Les résultats obtenus par les chercheurs grâce à ces essais qui se poursuivent depuis deux ans ont été confirmés par une approche fondée sur les statistiques.
Radioactivité et champ magnétique: attention aux confusions!
Mais comme en science rien n’est simple, biologistes et ingénieurs s’empressent de préciser que l’on ne peut pas faire d’extrapolation à partir de ces résultats. Autre plante, autres mœurs: les plantules de tabac, traitées au même régime que la mousse du laboratoire, n’ont pas donné de signe de réaction, alors que ces jeunes plantes ont manifesté une grande sensibilité face aux effets résiduels de Tchernobyl. « Cette remarque mérite d’être faite, souligne le Prof. Ianoz, dans la mesure où, dans le grand public, on a tendance à confondre les mécanismes biologiques ionisants et non ionisants. Radioactivité et champs magnétiques ne participent pas du même phénomène : dans le premier cas, il y a libération de protons et cassure d’atomes, dans le second il y a peut-être des effets au niveau cellulaire mais pas d’effets nucléaires.»

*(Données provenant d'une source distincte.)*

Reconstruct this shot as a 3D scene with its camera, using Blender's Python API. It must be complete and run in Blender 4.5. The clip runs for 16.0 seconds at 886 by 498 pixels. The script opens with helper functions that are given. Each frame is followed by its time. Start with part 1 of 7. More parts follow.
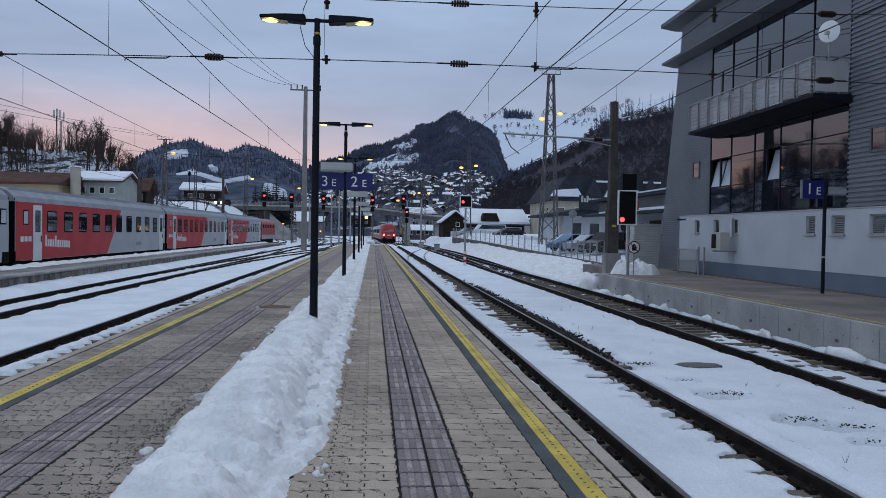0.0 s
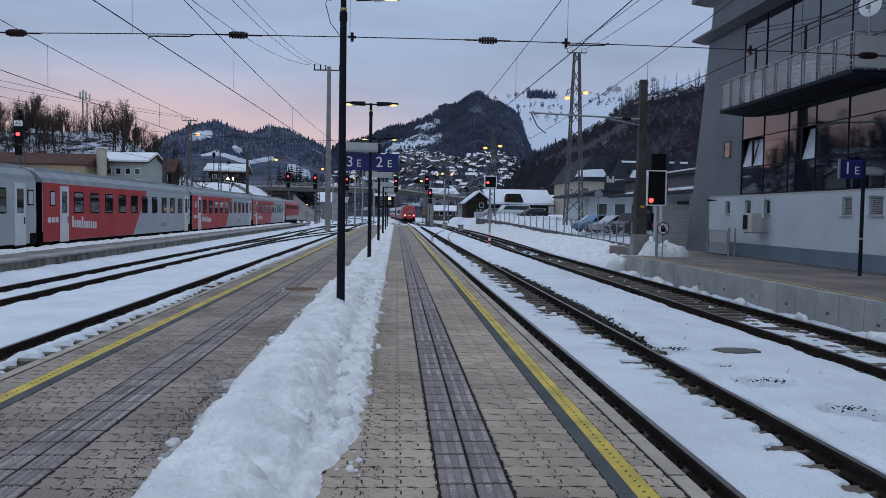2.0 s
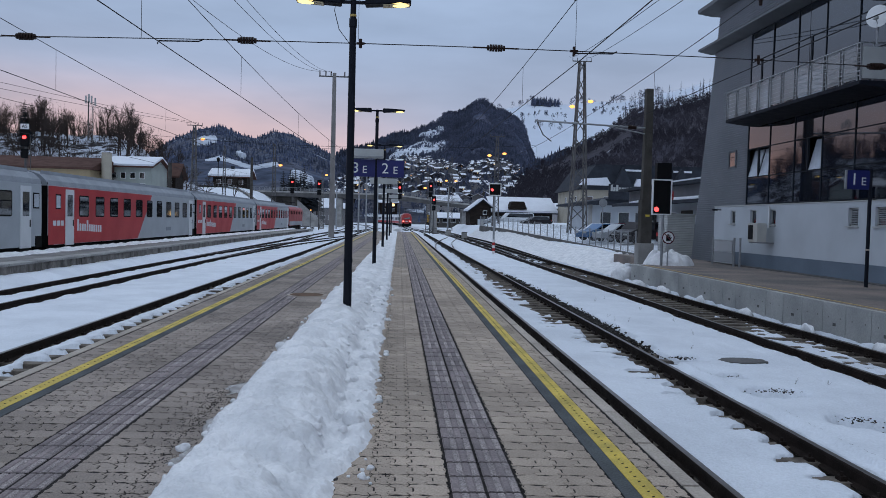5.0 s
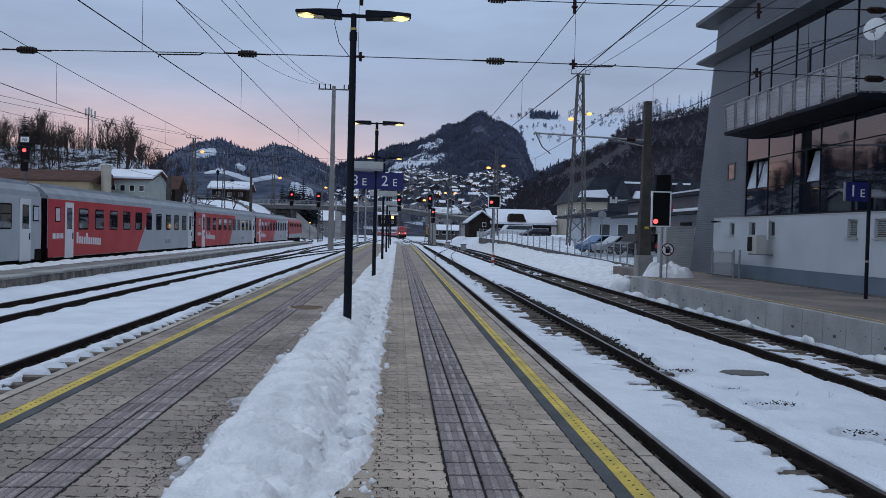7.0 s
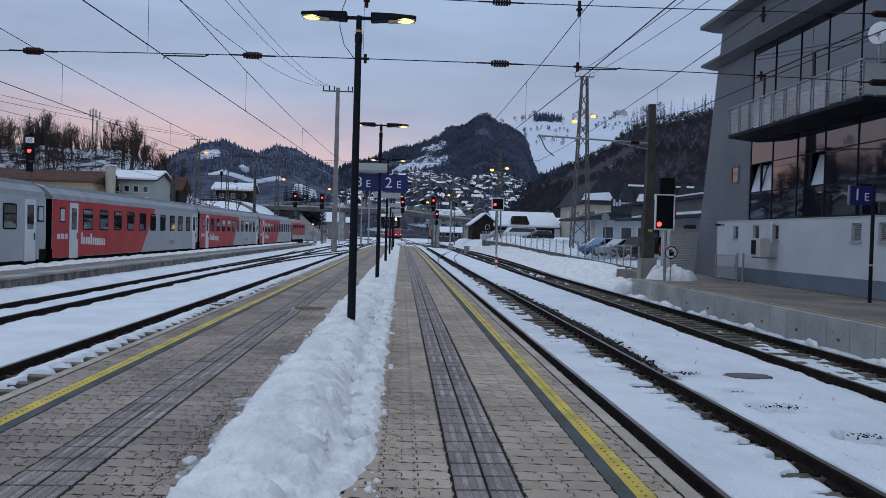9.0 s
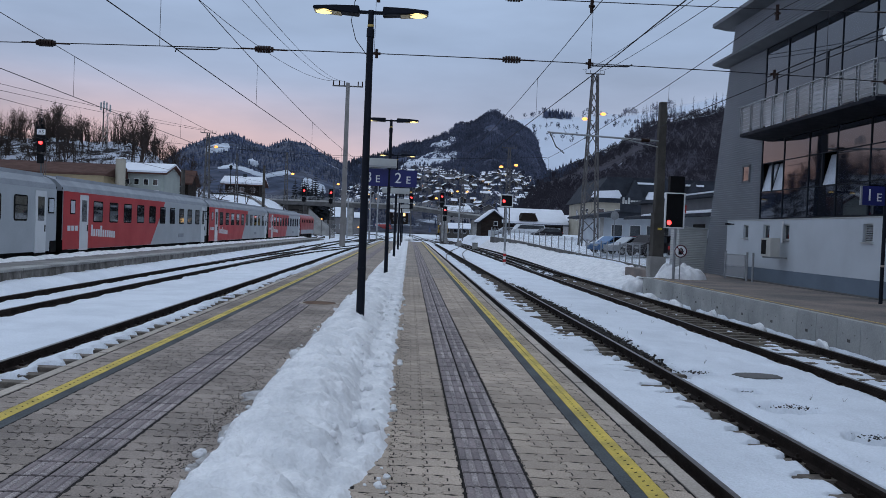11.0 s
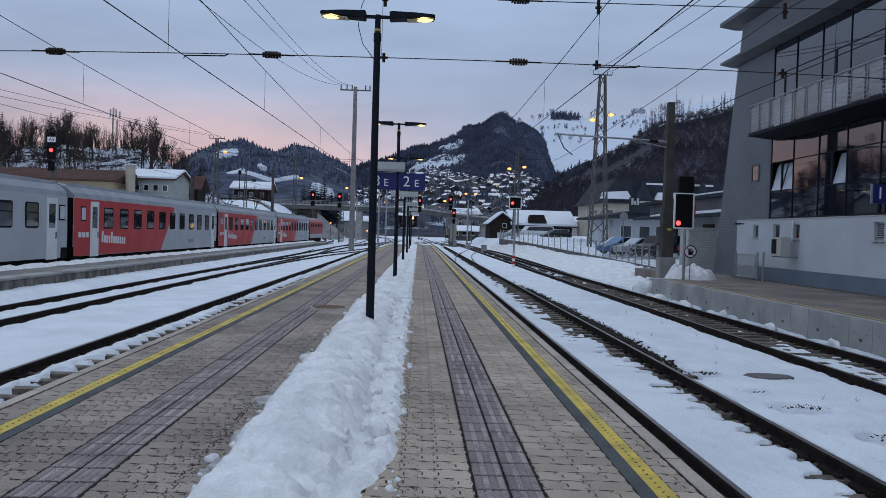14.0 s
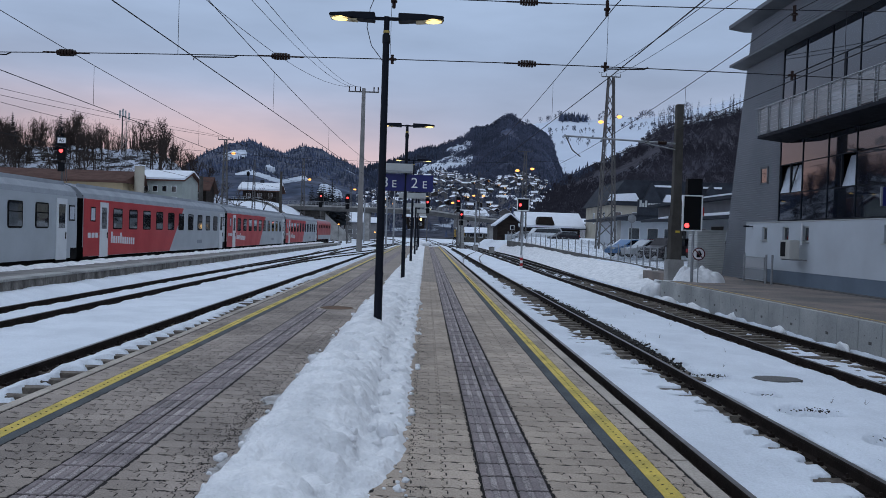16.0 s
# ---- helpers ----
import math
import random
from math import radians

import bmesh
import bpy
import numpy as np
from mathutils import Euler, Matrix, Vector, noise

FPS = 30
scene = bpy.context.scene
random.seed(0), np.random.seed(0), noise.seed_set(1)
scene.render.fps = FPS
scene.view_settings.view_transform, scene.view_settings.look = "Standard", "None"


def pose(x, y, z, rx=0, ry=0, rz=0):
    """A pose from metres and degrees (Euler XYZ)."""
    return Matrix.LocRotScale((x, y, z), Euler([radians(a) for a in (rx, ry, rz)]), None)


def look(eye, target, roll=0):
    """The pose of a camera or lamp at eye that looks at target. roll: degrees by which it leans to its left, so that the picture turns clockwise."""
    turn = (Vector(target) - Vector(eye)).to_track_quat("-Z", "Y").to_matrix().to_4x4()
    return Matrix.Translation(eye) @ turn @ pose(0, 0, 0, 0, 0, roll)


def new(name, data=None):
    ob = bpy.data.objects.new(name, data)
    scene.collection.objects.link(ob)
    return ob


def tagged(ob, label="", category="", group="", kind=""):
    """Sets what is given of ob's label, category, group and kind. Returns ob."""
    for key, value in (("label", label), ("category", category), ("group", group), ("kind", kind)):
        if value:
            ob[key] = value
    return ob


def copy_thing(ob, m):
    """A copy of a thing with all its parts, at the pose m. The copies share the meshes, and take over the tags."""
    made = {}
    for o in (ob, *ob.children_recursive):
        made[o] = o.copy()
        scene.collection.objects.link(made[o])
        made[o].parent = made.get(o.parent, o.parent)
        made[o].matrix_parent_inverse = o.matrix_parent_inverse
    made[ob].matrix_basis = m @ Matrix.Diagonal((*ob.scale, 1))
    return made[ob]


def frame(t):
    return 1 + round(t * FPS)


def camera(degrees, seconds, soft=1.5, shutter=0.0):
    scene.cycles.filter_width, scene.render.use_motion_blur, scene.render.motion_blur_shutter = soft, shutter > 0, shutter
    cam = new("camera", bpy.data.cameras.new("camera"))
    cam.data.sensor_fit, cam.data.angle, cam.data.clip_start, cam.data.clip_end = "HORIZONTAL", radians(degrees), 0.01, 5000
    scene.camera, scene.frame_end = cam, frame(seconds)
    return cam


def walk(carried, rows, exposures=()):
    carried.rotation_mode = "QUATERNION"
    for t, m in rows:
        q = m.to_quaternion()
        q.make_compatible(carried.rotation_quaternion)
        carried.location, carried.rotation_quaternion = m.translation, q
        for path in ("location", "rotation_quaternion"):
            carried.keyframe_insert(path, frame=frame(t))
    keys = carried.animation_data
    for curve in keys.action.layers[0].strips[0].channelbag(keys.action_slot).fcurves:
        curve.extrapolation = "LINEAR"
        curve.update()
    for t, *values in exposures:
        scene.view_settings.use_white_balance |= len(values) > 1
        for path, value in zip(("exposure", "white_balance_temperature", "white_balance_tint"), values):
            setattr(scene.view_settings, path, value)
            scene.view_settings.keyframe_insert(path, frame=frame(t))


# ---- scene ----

Quoi qu’il en soit, chers aux poètes surréalistes, les champs magnétiques ne sauraient livrer si aisément leurs secrets. «On constate des effets biologiques sur la mousse, certes, mais on n’en connaît pas les raisons. Nous pouvons mesurer les effets des facteurs qui interviennent, mais nous ne savons pas quels sont ces facteurs. C’est en poursuivant notre étude sur des organismes relativement simples que nous espérons les mettre à jour».
Prochain acteur à recevoir les honneurs du laboratoire, le dénommé Caenorhabditis elegans, vermisseau de son état, permettra peut-être de percer plus avant la part d’inconnu qui demeure dans les champs magnétiques, côté effets biologiques.